È un modello esportabile nel mondo laico?
Diventa lecito chiedersi se, almeno dal punto di vista teorico, la finanza islamica sia un modello applicabile, con i dovuti accorgimenti, ad un sistema come il nostro. Sarà necessario a questo fine provare a ragionare su come trasformare un quadro operativo così indissolubilmente legato ai precetti del Corano, in uno schema meno rigido e svincolato da ogni riferimento religioso. Appare evidente che vi sia una crescente avversione verso l’eccessiva finanziarizzazione della società occidentale, ed un modello di riferimento che presti più attenzione all’etica e si allontani dalla logica della pura speculazione non può che trovare terreno fertile. Diventa quindi possibile laicizzare alcuni concetti della finanza islamica, mantenendone intatta la filosofia.
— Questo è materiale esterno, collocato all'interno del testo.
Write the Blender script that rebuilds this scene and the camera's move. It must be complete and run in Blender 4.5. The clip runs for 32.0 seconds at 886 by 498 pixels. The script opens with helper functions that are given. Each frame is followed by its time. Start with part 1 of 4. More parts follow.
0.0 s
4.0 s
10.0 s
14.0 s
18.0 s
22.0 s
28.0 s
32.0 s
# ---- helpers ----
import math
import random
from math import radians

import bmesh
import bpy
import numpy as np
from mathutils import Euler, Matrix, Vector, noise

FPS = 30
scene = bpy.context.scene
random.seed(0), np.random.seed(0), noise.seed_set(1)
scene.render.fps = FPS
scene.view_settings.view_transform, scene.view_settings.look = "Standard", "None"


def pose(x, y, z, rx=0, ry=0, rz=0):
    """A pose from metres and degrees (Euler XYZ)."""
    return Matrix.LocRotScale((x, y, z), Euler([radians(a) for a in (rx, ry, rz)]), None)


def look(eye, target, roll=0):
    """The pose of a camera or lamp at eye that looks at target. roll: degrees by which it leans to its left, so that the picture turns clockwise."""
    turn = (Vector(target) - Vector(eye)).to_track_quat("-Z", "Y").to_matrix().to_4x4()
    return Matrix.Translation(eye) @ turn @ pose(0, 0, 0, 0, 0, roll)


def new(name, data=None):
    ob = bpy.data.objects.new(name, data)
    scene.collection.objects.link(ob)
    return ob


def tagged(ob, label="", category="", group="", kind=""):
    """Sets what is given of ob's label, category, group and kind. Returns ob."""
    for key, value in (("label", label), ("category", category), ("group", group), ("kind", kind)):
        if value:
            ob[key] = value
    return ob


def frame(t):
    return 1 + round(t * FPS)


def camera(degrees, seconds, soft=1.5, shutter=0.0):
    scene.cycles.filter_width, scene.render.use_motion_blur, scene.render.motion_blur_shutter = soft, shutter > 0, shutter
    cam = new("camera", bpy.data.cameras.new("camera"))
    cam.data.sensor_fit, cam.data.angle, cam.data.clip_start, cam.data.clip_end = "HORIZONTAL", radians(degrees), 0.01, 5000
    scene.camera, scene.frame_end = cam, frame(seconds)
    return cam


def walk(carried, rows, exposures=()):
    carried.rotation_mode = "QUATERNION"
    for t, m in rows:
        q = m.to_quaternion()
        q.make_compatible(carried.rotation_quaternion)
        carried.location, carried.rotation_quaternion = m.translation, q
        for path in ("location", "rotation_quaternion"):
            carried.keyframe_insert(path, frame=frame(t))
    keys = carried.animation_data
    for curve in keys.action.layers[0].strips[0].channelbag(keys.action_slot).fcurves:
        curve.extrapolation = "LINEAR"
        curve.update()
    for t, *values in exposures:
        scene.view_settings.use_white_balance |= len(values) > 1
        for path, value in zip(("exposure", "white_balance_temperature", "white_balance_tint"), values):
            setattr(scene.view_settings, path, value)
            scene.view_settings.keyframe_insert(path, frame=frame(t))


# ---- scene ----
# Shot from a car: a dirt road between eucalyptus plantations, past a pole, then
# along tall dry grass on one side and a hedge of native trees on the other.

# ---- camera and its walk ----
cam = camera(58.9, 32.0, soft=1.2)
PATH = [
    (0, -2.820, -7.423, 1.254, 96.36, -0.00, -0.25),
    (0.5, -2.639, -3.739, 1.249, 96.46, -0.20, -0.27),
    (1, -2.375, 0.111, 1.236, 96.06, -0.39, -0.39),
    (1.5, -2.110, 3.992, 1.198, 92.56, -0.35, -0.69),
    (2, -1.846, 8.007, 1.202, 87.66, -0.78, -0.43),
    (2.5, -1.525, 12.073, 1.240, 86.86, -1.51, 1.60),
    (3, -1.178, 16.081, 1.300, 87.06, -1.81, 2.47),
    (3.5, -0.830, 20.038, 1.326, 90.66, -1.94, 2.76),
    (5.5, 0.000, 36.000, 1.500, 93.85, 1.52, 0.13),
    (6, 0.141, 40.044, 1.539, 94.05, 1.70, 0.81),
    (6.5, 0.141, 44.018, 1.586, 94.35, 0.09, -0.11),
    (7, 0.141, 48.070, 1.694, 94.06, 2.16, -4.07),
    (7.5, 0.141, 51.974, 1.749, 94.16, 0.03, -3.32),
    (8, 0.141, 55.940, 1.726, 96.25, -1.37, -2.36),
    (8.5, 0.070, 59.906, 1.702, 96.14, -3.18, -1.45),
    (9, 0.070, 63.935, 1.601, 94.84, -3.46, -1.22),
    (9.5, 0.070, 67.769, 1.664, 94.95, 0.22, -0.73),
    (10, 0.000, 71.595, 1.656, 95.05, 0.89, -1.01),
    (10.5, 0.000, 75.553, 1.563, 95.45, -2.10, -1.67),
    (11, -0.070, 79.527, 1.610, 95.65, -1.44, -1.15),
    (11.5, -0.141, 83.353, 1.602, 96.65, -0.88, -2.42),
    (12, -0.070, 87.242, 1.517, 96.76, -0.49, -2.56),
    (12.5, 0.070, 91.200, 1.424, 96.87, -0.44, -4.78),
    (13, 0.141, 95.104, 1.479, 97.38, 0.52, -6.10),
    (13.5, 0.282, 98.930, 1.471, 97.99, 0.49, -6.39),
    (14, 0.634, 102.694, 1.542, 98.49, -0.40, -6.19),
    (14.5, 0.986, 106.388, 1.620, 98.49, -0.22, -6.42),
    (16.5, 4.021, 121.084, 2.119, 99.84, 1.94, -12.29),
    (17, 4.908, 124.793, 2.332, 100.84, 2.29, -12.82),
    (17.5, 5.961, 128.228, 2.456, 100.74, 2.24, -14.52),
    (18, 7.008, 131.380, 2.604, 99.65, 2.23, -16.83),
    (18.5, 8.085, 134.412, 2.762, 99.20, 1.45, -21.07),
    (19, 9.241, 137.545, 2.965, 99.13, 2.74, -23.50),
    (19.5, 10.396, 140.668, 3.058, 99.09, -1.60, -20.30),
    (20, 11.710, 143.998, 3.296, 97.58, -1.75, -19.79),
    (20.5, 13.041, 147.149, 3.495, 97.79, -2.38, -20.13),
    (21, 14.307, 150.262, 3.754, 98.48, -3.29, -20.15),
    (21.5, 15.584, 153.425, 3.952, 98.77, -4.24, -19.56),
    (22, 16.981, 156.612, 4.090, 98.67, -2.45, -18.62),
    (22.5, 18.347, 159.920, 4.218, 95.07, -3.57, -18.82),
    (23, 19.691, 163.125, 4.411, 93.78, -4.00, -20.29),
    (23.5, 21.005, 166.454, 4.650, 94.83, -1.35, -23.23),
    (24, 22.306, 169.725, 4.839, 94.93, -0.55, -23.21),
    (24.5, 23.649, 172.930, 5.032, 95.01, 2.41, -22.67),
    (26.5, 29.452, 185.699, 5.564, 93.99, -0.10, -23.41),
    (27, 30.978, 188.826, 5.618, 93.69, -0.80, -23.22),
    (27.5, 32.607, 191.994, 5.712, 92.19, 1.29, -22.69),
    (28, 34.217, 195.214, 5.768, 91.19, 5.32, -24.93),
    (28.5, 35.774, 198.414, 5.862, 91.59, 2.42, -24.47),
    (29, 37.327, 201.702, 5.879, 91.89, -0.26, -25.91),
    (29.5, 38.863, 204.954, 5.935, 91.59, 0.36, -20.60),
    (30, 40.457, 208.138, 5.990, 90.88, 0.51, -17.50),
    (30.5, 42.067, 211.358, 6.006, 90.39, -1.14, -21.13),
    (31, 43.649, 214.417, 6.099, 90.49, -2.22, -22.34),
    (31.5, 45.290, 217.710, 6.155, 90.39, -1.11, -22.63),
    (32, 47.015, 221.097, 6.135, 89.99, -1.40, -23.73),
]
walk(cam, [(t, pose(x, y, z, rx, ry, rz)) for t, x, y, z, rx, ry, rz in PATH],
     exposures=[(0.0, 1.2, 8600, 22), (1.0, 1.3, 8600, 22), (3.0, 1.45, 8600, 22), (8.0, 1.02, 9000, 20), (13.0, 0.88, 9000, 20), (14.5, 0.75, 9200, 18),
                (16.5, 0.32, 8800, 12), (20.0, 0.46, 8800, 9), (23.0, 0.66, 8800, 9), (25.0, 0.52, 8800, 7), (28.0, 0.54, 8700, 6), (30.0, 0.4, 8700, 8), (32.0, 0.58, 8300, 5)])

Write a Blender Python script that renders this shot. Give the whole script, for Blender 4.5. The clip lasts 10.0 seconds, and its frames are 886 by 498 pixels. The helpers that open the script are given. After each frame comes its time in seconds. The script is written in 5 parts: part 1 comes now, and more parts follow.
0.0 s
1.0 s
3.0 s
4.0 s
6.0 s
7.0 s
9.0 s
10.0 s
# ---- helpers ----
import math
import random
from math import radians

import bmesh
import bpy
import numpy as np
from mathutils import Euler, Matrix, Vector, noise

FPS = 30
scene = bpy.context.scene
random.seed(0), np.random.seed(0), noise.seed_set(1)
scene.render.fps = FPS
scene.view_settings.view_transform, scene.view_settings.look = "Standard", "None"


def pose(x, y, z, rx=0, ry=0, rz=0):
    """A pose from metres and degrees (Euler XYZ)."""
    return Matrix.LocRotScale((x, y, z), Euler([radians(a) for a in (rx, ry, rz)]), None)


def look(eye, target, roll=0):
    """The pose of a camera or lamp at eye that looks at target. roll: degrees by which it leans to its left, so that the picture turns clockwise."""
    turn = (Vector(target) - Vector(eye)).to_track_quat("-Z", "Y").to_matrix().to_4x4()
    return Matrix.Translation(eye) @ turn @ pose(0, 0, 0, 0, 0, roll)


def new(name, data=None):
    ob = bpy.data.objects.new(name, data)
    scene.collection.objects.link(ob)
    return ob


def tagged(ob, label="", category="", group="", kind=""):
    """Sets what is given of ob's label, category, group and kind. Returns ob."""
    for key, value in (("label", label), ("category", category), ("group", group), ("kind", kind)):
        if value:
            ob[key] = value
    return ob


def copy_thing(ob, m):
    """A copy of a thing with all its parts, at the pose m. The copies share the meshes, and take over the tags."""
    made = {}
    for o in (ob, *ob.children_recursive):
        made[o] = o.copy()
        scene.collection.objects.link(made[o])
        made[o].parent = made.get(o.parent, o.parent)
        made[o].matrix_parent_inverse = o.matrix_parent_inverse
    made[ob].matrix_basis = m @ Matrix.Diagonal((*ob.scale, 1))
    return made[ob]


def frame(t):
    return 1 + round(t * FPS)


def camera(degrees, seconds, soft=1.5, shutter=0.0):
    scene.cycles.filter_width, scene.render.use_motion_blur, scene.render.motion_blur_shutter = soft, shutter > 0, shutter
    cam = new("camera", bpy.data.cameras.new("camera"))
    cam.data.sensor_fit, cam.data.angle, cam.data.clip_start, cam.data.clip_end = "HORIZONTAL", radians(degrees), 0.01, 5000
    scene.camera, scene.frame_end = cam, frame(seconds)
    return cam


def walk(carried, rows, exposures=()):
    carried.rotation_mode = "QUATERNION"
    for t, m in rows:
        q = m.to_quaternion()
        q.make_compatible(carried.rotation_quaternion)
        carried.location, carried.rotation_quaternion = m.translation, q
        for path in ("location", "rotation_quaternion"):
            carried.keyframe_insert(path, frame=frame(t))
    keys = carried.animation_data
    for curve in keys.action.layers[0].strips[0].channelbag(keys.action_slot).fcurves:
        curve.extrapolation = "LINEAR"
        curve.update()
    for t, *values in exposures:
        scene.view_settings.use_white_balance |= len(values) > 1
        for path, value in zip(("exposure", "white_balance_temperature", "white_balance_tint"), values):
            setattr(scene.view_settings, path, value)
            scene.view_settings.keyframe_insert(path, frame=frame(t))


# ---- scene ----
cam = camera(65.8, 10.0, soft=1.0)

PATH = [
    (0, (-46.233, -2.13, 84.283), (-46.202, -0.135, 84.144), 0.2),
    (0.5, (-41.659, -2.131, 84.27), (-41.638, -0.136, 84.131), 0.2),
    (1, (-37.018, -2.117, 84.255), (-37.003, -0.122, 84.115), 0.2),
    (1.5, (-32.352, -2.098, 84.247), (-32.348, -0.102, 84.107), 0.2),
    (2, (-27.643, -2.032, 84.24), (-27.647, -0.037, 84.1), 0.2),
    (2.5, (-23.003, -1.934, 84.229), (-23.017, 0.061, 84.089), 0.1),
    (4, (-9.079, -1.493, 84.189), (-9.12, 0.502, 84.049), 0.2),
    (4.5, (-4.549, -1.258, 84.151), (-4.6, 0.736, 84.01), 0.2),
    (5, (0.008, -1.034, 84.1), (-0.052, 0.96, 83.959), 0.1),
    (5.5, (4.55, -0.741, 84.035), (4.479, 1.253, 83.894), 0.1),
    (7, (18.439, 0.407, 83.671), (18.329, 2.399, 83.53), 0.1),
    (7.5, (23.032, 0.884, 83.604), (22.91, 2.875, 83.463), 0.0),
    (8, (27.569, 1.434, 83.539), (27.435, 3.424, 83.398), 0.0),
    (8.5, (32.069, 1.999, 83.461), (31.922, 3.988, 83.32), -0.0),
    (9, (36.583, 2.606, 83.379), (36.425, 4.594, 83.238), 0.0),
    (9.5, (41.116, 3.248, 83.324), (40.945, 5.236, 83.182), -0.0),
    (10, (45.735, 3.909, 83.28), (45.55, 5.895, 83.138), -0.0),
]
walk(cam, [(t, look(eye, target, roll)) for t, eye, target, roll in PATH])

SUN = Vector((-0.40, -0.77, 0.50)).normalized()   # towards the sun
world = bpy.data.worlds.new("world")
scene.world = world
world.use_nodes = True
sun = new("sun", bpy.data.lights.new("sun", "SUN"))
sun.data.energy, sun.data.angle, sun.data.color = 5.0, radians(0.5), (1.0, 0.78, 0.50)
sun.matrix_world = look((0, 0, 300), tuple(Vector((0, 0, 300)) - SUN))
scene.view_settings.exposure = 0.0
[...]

Non credo sia necessario essere di religione islamica per capire come un sistema più focalizzato sull’economia reale piuttosto che sull’ingegneria finanziaria, e la conseguente infinita creazione di nuovi strumenti derivati, sia decisamente più stabile e meno soggetto alle devastanti e ricorrenti crisi economiche. Esattamente come la visione musulmana di un mondo in cui tutto appartiene ad Allah, e per questo nulla deve essere fatto per danneggiarlo, è perfettamente compatibile con la visione di una crescita sostenibile, che non scada nel folklore o nelle utopie di movimenti guidati da ragazzine, ma che vada a beneficio della comunità nella sua interezza. Un modello in cui vi sia spazio sia per la libera concorrenza ma senza che questa scada nella prevaricazione dei forti sui deboli, che sia per l’intervento statale quando è finalizzato a ridurre le disuguaglianze, di certo non necessita di una forte componente religiosa per essere pienamente accettato.
Considerando esclusivamente le basi della teoria possiamo in conclusione affermare che la finanza islamica sia in grado di fornire lo spunto per formulare idee innovative che vadano verso il superamento dell’attuale sistema liberista, verso una dimensione più etica del mercato con particolare attenzione alle dinamiche sociali e alle inevitabili, profondissime ed inaccettabili disuguaglianze che si sono venute a creare nel tempo. Certamente servirà una rivoluzione culturale, un’apertura mentale che possa superare i preconcetti relativi ad un mondo, quello mediorientale, associato frettolosamente ed in maniera quasi esclusiva all’immagine del terrorismo. Ma a noi piacciono le sfide.